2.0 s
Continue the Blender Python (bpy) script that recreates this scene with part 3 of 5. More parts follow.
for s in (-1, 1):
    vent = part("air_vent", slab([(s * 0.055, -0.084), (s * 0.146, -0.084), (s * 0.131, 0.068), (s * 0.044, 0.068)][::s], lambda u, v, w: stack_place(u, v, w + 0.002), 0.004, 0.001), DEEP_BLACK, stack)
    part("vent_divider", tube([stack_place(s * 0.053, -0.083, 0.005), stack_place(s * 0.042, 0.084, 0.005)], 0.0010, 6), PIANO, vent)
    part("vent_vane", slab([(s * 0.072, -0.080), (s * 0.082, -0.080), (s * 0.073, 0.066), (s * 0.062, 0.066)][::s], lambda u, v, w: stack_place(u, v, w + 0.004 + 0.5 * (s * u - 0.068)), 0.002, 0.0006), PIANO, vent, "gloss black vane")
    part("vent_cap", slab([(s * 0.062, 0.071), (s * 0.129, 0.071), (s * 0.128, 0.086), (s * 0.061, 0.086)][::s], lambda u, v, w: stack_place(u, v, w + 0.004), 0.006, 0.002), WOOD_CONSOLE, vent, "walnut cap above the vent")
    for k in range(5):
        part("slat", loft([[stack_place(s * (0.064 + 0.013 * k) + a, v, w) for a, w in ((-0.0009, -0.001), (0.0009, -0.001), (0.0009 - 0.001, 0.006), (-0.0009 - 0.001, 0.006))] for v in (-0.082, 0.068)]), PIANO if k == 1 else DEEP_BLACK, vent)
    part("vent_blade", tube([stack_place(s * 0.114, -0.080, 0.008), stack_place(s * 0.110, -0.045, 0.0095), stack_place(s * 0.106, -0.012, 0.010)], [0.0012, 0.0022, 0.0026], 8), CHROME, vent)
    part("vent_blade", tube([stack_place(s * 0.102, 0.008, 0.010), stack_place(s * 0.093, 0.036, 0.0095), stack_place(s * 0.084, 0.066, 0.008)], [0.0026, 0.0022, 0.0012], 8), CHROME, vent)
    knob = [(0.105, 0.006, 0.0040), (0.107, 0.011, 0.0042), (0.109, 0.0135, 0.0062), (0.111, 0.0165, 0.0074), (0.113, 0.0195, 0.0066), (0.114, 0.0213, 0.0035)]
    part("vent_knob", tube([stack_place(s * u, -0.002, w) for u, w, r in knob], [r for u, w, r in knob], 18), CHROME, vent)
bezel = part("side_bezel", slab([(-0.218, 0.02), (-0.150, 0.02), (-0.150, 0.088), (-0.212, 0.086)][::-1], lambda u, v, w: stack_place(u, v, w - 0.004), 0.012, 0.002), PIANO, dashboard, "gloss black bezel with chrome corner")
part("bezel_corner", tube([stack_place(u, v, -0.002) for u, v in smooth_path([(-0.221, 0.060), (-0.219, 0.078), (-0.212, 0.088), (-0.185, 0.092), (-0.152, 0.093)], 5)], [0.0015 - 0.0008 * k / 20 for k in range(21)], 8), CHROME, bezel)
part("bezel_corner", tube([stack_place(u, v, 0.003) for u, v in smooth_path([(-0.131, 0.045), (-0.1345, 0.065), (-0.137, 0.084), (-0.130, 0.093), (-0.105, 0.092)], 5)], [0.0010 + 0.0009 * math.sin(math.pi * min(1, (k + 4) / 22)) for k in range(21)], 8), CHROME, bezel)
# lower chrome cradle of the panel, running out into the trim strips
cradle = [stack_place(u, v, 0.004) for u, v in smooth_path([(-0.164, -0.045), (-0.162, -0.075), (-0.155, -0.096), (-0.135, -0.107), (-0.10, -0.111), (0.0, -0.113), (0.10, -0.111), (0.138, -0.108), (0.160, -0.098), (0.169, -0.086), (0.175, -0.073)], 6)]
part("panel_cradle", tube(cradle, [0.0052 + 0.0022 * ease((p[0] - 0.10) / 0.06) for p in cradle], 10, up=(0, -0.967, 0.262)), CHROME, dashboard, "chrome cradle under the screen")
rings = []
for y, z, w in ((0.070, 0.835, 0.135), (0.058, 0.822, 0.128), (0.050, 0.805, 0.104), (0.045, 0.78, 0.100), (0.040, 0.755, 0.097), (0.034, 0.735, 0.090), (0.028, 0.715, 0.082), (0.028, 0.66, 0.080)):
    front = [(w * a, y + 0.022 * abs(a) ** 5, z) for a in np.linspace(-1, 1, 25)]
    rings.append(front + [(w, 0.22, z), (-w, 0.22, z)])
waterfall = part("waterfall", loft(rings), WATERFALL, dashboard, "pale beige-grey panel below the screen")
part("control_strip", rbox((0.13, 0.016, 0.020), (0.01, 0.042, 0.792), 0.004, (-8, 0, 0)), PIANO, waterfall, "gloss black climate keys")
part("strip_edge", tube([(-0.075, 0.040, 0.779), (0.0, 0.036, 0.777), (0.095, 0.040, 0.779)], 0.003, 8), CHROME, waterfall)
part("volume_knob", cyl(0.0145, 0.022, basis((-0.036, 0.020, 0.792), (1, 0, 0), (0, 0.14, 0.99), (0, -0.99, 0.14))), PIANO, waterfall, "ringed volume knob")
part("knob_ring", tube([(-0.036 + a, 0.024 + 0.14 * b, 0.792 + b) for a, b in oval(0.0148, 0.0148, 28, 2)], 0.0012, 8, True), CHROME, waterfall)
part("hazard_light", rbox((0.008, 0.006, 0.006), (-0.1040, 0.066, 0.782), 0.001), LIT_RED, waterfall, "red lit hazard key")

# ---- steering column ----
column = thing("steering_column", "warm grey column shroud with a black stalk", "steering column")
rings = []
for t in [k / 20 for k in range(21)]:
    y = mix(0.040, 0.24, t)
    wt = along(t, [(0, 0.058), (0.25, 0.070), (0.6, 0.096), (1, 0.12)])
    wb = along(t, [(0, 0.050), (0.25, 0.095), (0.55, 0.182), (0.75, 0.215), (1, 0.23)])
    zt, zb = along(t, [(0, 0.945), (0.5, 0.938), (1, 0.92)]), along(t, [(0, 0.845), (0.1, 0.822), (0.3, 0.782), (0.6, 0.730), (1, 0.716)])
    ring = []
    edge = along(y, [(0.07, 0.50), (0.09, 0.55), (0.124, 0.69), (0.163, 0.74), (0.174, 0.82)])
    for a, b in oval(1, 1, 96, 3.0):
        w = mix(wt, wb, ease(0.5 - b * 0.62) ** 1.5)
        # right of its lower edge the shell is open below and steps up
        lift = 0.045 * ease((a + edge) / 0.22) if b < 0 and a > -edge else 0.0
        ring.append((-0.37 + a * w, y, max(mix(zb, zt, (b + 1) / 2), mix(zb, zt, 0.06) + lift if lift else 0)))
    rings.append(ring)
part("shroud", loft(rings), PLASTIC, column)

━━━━

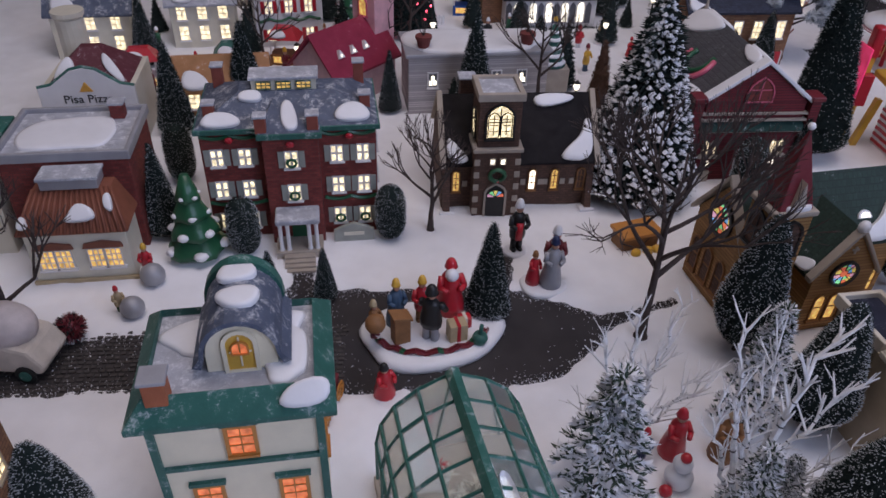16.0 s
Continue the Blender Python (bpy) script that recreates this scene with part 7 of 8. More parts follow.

━━━━

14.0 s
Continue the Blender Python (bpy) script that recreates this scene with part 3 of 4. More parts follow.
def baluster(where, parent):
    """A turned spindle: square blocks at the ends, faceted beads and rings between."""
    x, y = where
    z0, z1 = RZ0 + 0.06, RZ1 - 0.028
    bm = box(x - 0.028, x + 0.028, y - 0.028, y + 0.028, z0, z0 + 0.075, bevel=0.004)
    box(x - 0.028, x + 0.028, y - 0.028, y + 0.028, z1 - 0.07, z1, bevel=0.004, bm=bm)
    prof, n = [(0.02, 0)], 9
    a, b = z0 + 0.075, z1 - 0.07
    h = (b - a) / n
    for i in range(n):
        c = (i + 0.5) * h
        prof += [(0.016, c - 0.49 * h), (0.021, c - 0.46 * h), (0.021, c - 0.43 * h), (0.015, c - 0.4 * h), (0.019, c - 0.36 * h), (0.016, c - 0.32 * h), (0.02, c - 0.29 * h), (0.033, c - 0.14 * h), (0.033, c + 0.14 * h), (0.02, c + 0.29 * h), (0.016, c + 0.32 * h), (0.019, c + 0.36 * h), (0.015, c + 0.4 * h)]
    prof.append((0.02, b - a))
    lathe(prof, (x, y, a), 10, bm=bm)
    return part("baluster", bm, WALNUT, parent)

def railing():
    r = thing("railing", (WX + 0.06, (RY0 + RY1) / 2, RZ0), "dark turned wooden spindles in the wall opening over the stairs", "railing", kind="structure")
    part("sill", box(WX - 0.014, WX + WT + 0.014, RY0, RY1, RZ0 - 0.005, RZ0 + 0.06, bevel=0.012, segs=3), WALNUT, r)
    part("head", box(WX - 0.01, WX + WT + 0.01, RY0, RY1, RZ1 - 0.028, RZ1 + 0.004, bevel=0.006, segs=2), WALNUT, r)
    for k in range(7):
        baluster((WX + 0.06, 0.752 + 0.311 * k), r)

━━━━

What the task asks:
For each line of the listing that holds the word "parts", show that line.

Worked solution:
Continue the Blender Python (bpy) script that recreates this scene with part 3 of 5. More parts follow.
Continue the Blender Python (bpy) script that recreates this scene with part 7 of 8. More parts follow.
Continue the Blender Python (bpy) script that recreates this scene with part 3 of 4. More parts follow.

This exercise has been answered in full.